The Possible Future of the Ethereum Protocol (6): Prosperity

The prosperity phase involves many key improvements aimed at optimizing the performance and functionality of the Ethereum protocol. The main objectives include:

1. Upgrade the EVM to a high-performance and stable "final state"
2. Introduce account abstraction to allow all users to enjoy a safer and more convenient account experience.
3. Optimize the transaction fee economic model to improve scalability and reduce risk.
4. Explore advanced cryptographic technologies to lay the foundation for the long-term development of Ethereum.

EVM Improvement

Currently, the EVM has issues such as difficulty in static analysis and low efficiency. The EVM object format (EOF) is the first step for improvement and is planned to be included in the next hard fork. EOF will bring features such as separation of code and data, and prohibition of dynamic jumps.

Subsequent improvements include EVM module arithmetic extension ( EVM-MAX ) and Single Instruction Multiple Data ( SIMD ) functionality. These improvements will significantly enhance the efficiency of cryptographic operations.

Account Abstraction

Account abstraction aims to allow smart contract code to control transaction validation, no longer limited to ECDSA signatures. This will support advanced features such as multi-signature wallets and social recovery.

ERC-4337 is the current solution for achieving "ideal account abstraction". However, in the long term, it is necessary to write some functionalities into the protocol. EIP-7701 proposes implementing account abstraction based on EOF.

EIP-1559 Improvement

EIP-1559 significantly improved block inclusion times, but there are still some flaws. Multi-dimensional Gas is an important direction for improvement, setting different prices and limits for different resources. EIP-7706 introduces a new Gas dimension specifically for calldata.
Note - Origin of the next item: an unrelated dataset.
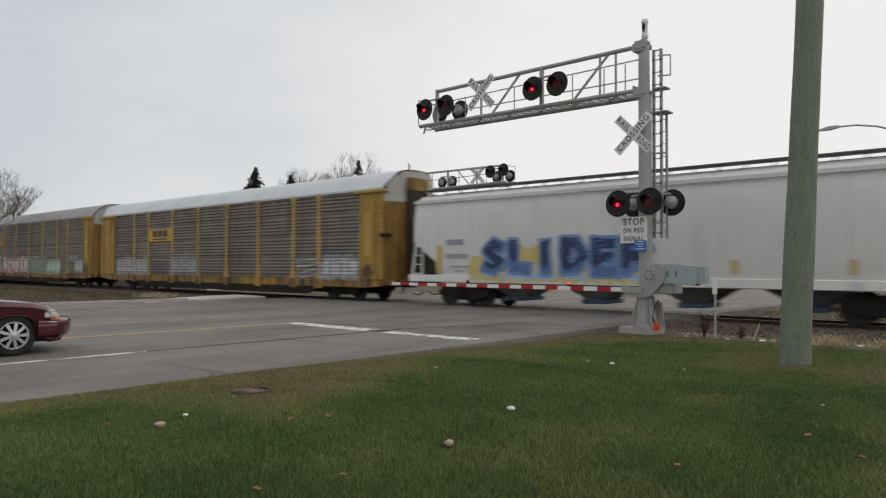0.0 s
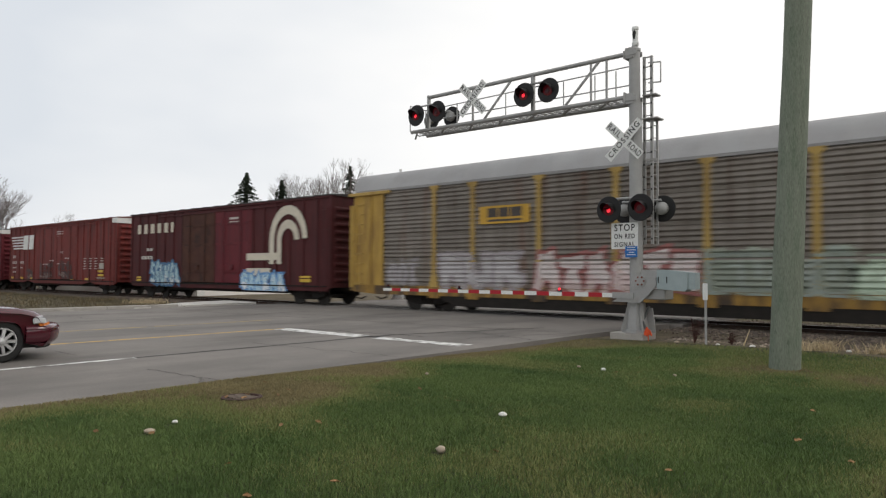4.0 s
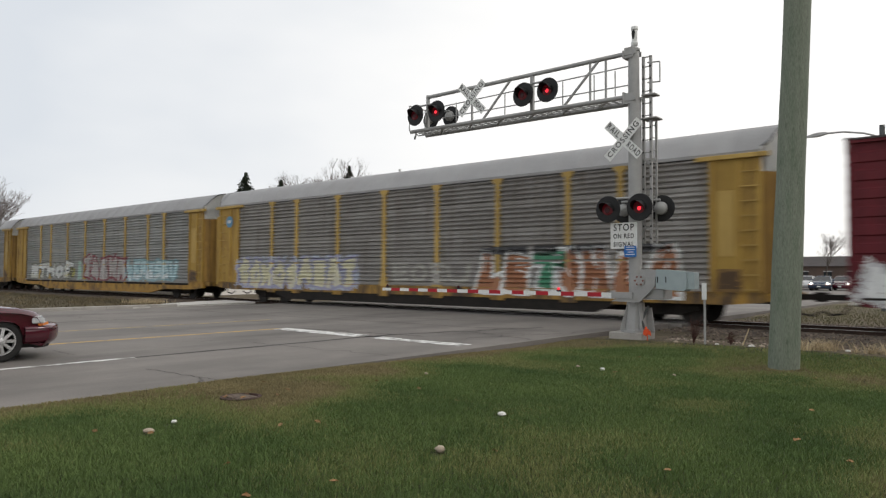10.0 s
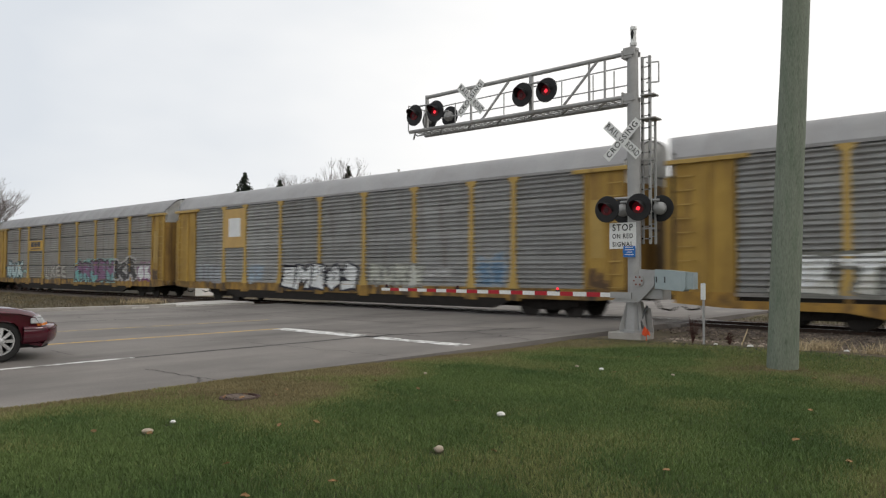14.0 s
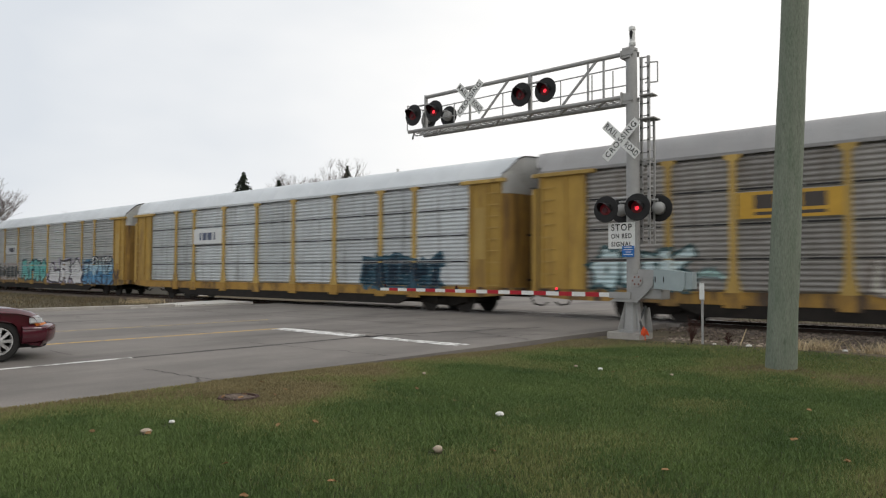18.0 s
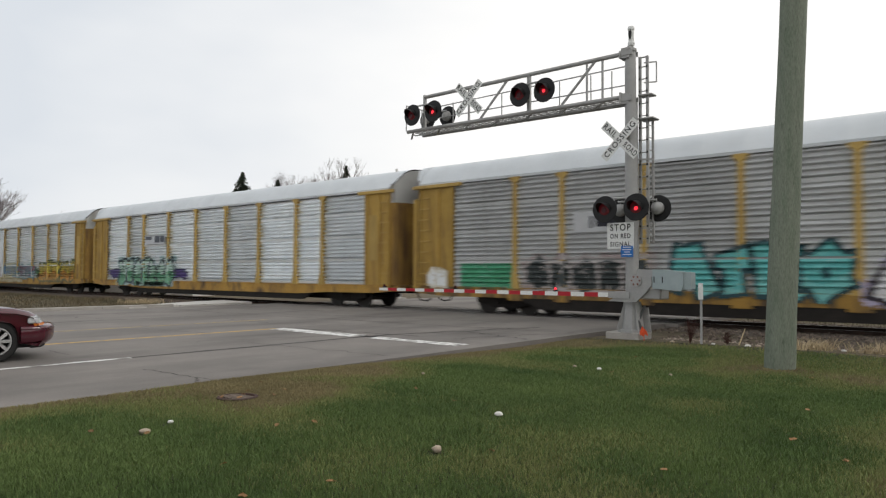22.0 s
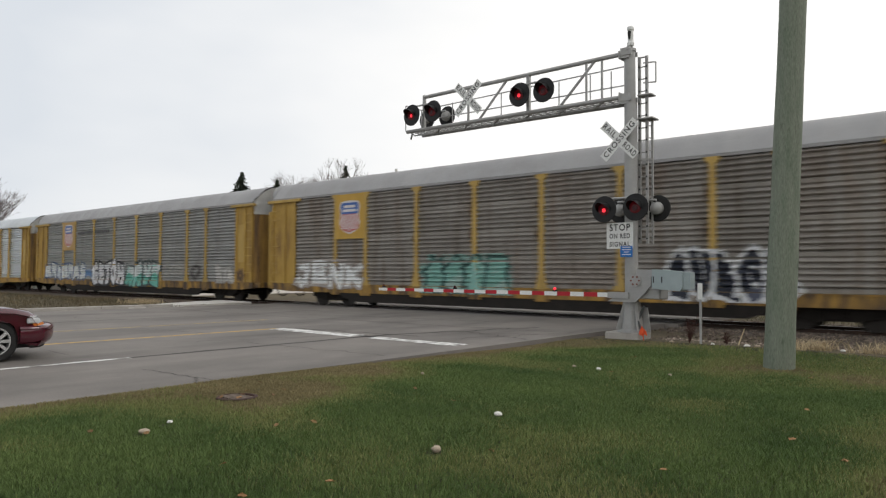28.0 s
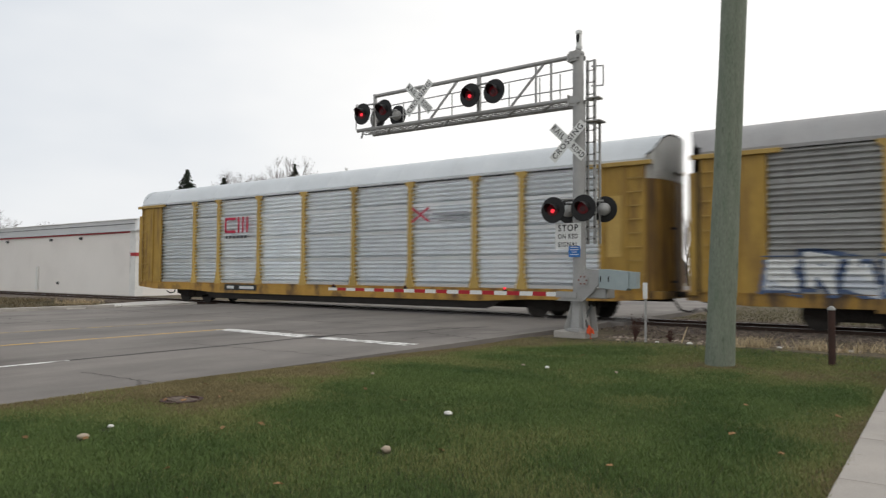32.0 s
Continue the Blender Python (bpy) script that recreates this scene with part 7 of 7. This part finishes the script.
def build_grass():
    rng = np.random.RandomState(5)
    hgt = sampled(lawn_height, -8.6, -0.6, 0.5, 15.4, 0.2)
    dry = sampled(dry_and_shade, -8.6, -0.6, 0.5, 15.4, 0.1)
    n = 620000
    x = rng.uniform(-8.36, -0.60, n)
    y = 1.2 + 14.15 * rng.beta(1.05, 1.8, n)
    x += 0.03 * rng.normal(size=n)
    keep = (x > -8.40) & (x < -0.56) & (x < -0.85 * y * 0.03 + 0.2)
    keep &= (x + 6.86) ** 2 + (y - 4.6) ** 2 > 0.05
    for sx, sy in ((-4.06, 5.73), (-3.59, 4.23), (-5.90, 3.03), (-6.11, 3.38)):
        keep &= (x - sx - 0.02) ** 2 + (y - sy + 0.04) ** 2 > 0.006
    x, y = x[keep], y[keep]
    z, d = hgt(x, y), dry(x, y) + rng.normal(scale=0.15, size=len(x))
    dist = np.hypot(x, y)
    # blades thinner up close, so soil shows and the near lawn looks shaded
    w = (0.0011 + 0.00040 * dist) * np.clip(0.55 + 0.075 * dist, 0.7, 1.0)
    h = rng.uniform(0.022, 0.050, len(x)) * np.where(d > 0.55, 0.65, 1.0)
    far = dist > 6.5
    w[far] *= 0.75
    for name, sel, m, label in (("grass_green", d < 0.20, M_GRASS, "short green lawn grass"), ("grass_pale", (d >= 0.20) & (d < 0.55), M_GRASSPALE, "yellowish lawn grass"), ("grass_dry", d >= 0.55, M_GRASSDRY, "dry brown grass along the edges")):
        ob = blade_mesh(name, x[sel], y[sel], z[sel], h[sel], w[sel], rng.uniform(0.2, 0.9, sel.sum()), m, rng)
        tagged(ob, label, "grass", kind="stuff")
    # lawn on the other side of the pavement and verge tufts
    for x0, x1, y0, y1, n in ((-8.36, -0.62, -8.0, 1.3, 60000), ):
        x, y = rng.uniform(x0, x1, n), rng.uniform(y0, y1, n)
        tagged(blade_mesh("grass_green", x, y, np.full(n, 0.04), rng.uniform(0.03, 0.06, n), np.full(n, 0.006), rng.uniform(0.2, 0.9, n), M_GRASS, rng), "short green lawn grass", "grass", kind="stuff")
    n = 60000
    x, y = rng.uniform(1.02, 9, n), rng.uniform(-8, 15, n)
    tagged(blade_mesh("grass_green", x, y, np.full(n, 0.03), rng.uniform(0.03, 0.06, n), np.full(n, 0.007), rng.uniform(0.2, 0.9, n), M_GRASS, rng), "short green lawn grass", "grass", kind="stuff")
    # straw and weeds between lawn and track
    n = 7000
    x = rng.uniform(-4.2, 5.0, n)
    y = 15.45 + np.abs(rng.normal(scale=0.55, size=n)) + 0.5 * (x > -3.5)
    clump = np.array([noise.noise((float(a) * 1.3, float(b) * 1.3, 4)) for a, b in zip(x, y)])
    keep = clump + 0.12 * (x > -2.8) > 0.08
    x, y = x[keep], y[keep]
    n = len(x)
    tagged(blade_mesh("straw_weeds", x, y, np.full(n, -0.12), rng.uniform(0.05, 0.32, n), np.full(n, 0.008), rng.uniform(0.3, 1.5, n), M_STRAW, rng), "pale dry straw and weeds beside the track", "weeds", kind="stuff")
    # rough verge across the road
    n = 52000
    x, y = rng.uniform(-62, -27.9, n), rng.uniform(3.0, 18.4, n)
    clump = np.array([noise.noise((float(a) * 0.5, float(b) * 0.5, 14)) + 0.5 * noise.noise((float(a) * 2, float(b) * 2, 15)) for a, b in zip(x, y)])
    slab = (x > -32.3) & (y > 17.3)
    for name, sel, m, label, h0, h1 in (("verge_straw", (clump > 0.28) & ~slab, M_STRAWDULL, "tall dry verge grass across the road", 0.08, 0.26), ("verge_grass", (clump <= 0.28) & ~slab, M_VERGE, "short rough verge grass across the road", 0.04, 0.14)):
        k = int(sel.sum())
        tagged(blade_mesh(name, x[sel], y[sel], np.full(k, -0.12), rng.uniform(h0, h1, k), np.full(k, 0.012), rng.uniform(0.2, 0.9, k), m, rng), label, "verge grass", kind="stuff")
    n = 420
    x, y = -33.6 + rng.normal(scale=0.55, size=n), 17.0 + rng.normal(scale=0.4, size=n)
    tagged(blade_mesh("straw_tuft", x, y, np.full(n, -0.12), rng.uniform(0.12, 0.36, n), np.full(n, 0.014), rng.uniform(0.2, 0.9, n), M_STRAW, rng), "pale tall straw tuft by the footway slab", "weeds", kind="stuff")
    # beyond the track
    n = 30000
    x, y = rng.uniform(-8.0, 12.0, n), rng.uniform(25.4, 42, n)
    tagged(blade_mesh("far_grass", x, y, np.full(n, -0.10), rng.uniform(0.02, 0.06, n), np.full(n, 0.012), rng.uniform(0.2, 0.9, n), M_FARGRASS, rng), "dull grass beyond the track", "grass", kind="stuff")


build_grass()


def pebble_mesh(seed, r, flat, m):
    rnd = random.Random(seed)
    g = Geo()
    rings = []
    for k in range(1, 5):
        ph = math.pi * k / 5
        rings.append([(r * math.sin(ph) * math.cos(a * math.pi / 4) * rnd.uniform(0.8, 1.15), r * math.sin(ph) * math.sin(a * math.pi / 4) * rnd.uniform(0.8, 1.15), -r * flat * math.cos(ph)) for a in range(8)])
    g.loft(rings)
    return g.mesh("stone", m, 1.2)


def build_litter():
    for k, (x, y, r, flat, m, label) in enumerate(((-4.06, 5.73, 0.062, 0.5, M_STONEW, "white stone lying in the lawn"), (-3.59, 4.23, 0.058, 0.75, M_STONET, "tan rounded stone lying in the lawn"), (-5.90, 3.03, 0.07, 0.45, M_STONET, "flat tan stone lying in the lawn"),
                                                    (-6.11, 3.38, 0.04, 0.5, M_STONEW, "small pale stone in the lawn"), (-5.04, 9.76, 0.055, 0.7, M_STONEW, "small white stone in the lawn"), (-5.48, 9.79, 0.045, 0.7, M_STONET, "small pale stone in the lawn"),
                                                    (-4.0, 9.95, 0.04, 0.7, M_STONET, "small pale stone in the lawn"), (-6.66, 7.53, 0.04, 0.7, M_STONET, "small pale stone in the lawn"))):
        ob = part("stone", pebble_mesh(k, r * 0.72, flat, m), None, at=pose(x, y, lawn_height(x, y) + 0.032, 0, 0, k * 40))
        tagged(ob, label, "stone", "stones in the lawn")
    rnd = random.Random(9)
    leaf = []
    for k in range(3):
        g = Geo()
        n = 9
        pts = [(0.032 * math.cos(2 * math.pi * i / n) * rnd.uniform(0.7, 1.2), 0.022 * math.sin(2 * math.pi * i / n) * rnd.uniform(0.7, 1.2), 0.008 * rnd.uniform(-1, 1)) for i in range(n)]
        g.loft([pts, [(a, b, c + 0.003) for a, b, c in pts]])
        leaf.append(g.mesh("leaf", M_LEAF))
    spots = [(-6.9, 4.7), (-6.75, 4.55), (-6.95, 4.45), (-6.6, 4.9), (-7.1, 4.9), (-6.8, 5.2), (-4.43, 2.86), (-5.2, 3.9), (-4.75, 9.6), (-2.0, 4.85), (-3.25, 4.5), (-1.55, 6.5)]
    while len(spots) < 34:
        spots.append((rnd.uniform(-8.2, -0.8), 2.5 + 11.5 * rnd.random() ** 1.3))
    for x, y in spots:
        ob = part("leaf", rnd.choice(leaf), None, at=pose(x, y, lawn_height(x, y) + 0.035, rnd.uniform(-25, 25), rnd.uniform(-25, 25), rnd.uniform(0, 360)))
        tagged(ob, "curled brown fallen leaf on the lawn", "leaf", "fallen leaves on the lawn")
    # ballast stones and rubble beside the track
    for name, x0, x1, y0, y1, n, m, r0, r1 in (("rubble", -7.2, 5.0, 15.5, 19.0, 900, M_STONES, 0.02, 0.07), ("rubble", -7.0, 5.0, 15.4, 17.2, 2600, M_RUBBLE, 0.012, 0.05), ("ballast_stones", -8.1, 8.0, 18.8, 25.4, 5200, M_STONES, 0.02, 0.05), ("ballast_stones", -46.0, -28.2, 18.8, 23.5, 3000, M_STONES, 0.025, 0.06)):
        rng = np.random.RandomState(3)
        shape = [(1, 0, 0), (0, 1, 0), (-1, 0, 0), (0, -1, 0), (0, 0, 0.8), (0, 0, -0.6)]
        g = Geo()
        for i in range(n):
            x, y, r = rng.uniform(x0, x1), rng.uniform(y0, y1), rng.uniform(r0, r1)
            if abs(abs(y - TRACK_Y) - 0.7525) < 0.13:
                continue
            z = -0.10 if abs(y - TRACK_Y) < 3.1 else -0.13
            b = len(g.v)
            t = rng.uniform(0, 6.28)
            for px, py, pz in shape:
                k = r * rng.uniform(0.7, 1.2)
                g.v.append((x + k * (px * math.cos(t) - py * math.sin(t)), y + k * (px * math.sin(t) + py * math.cos(t)), z + k * pz))
            for a in range(4):
                c = (a + 1) % 4
                g.f += [(b + a, b + c, b + 4), (b + c, b + a, b + 5)]
                g.m += [0, 0]
        tagged(part(name, g, m, smooth=0), "broken grey and brown stones along the track", "stones", kind="stuff")
    # dead reddish weed, a bleached stick and pale rubble
    for wx, wy, hh, seed in ((-5.95, 15.95, 0.66, 1), (-5.2, 16.2, 0.30, 2), (-4.3, 16.4, 0.26, 3)):
        r = random.Random(seed)
        w = thing("dead_weed", "dead reddish-brown weed standing beside the track", "weed", "dead weeds", at=pose(wx, wy, -0.12))
        g = Geo()
        for i in range(20):
            a, l = r.uniform(0, 6.28), hh * r.uniform(0.25, 1.0)
            tip = (math.cos(a) * l * r.uniform(0.05, 0.4), math.sin(a) * l * r.uniform(0.05, 0.4), l)
            g.tube((0, 0, 0), tip, 0.006, 0.003, 4, caps=False)
            for k in range(5):
                f = r.uniform(0.4, 1.0)
                p = tuple(c * f for c in tip)
                g.tube(p, (p[0] + r.uniform(-0.09, 0.09), p[1] + r.uniform(-0.09, 0.09), p[2] + r.uniform(-0.02, 0.06)), 0.007, 0.002, 4, caps=False)
        part("stem", g, M_REDWEED, w, smooth=0)["kind"] = "stuff"
    stick = thing("dead_stick", "bleached broken stick leaning beside the track", "stick", at=pose(-4.95, 16.2, -0.12))
    part("stem", Geo().tube((0, 0, 0), (0.14, 0.02, 0.40), 0.016, 0.010, 8), M_STRAW, stick)
    for k, (x, y, r) in enumerate(((-4.7, 16.0, 0.07), (-4.5, 16.1, 0.06), (-2.9, 16.3, 0.06), (-2.2, 16.5, 0.07), (-5.4, 15.9, 0.05), (-6.3, 15.8, 0.06), (-1.6, 16.4, 0.06))):
        tagged(part("rubble_stone", pebble_mesh(40 + k, r, 0.5, M_STONEW if k % 2 == 0 else M_STONET), None, at=pose(x, y, -0.08, 0, 0, k * 70)), "pale broken stone beside the track", "stone", "pale stones beside the track")
    # iron cover in the lawn
    d = thing("drain_cover", "rusty round iron drain cover sunk in the lawn", "drain cover", at=pose(-6.86, 4.6, lawn_height(-6.86, 4.6)))
    part("rim", Geo().lathe([(0.23, 0.0), (0.23, 0.025), (0.19, 0.03), (0.18, 0.010), (0.02, 0.010)], n=24), M_RUSTPOST, d)
    for k in range(5):
        part("grate_bar", Geo().box(-0.17 + k * 0.07, -0.135 + k * 0.07, -0.12, 0.12, 0.008, 0.026), M_STONES, d, smooth=0)


build_litter()


# ===== what moves: the cars of the train and the added flaps that make the lights blink =====
def motions():
    steps = [2.0 * i for i in range(17)]
    for car, place in train:
        walk(car, [(t, pose(place + shift_at(t), TRACK_Y, 0)) for t in steps])
    # the added flaps uncover the two ever-glowing lamps of each pair in turn
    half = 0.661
    for flap, turn in blink_flaps:
        uncovered = turn == 0
        rows = [(0.0, pose(*HINGE, -85 if uncovered else 0))]
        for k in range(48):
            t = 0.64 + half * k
            a, b = (-85, 0) if uncovered else (0, -85)
            lag = 0.035 if not uncovered else -0.035
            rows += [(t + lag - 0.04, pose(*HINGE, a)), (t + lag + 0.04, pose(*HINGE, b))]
            uncovered = not uncovered
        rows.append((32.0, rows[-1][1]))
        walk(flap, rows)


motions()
Verifiable Delay Functions ( VDFs )

VDFs are designed to provide a more robust source of randomness. It is a function that can only be computed sequentially and cannot be accelerated in parallel. VDFs can be used to improve the security of proposer selection and support on-chain applications that rely on randomness.

Advanced Cryptography

ZK-SNARKs, fully homomorphic encryption ( FHE ), and indistinguishability obfuscation are three extremely powerful universal cryptographic primitives. These technologies are expected to significantly enhance the privacy and security of Ethereum in the future, supporting more complex application scenarios.

Overall, the improvements during the prosperity phase will make the Ethereum protocol more efficient, secure, and feature-rich, laying a solid foundation for long-term development in the future.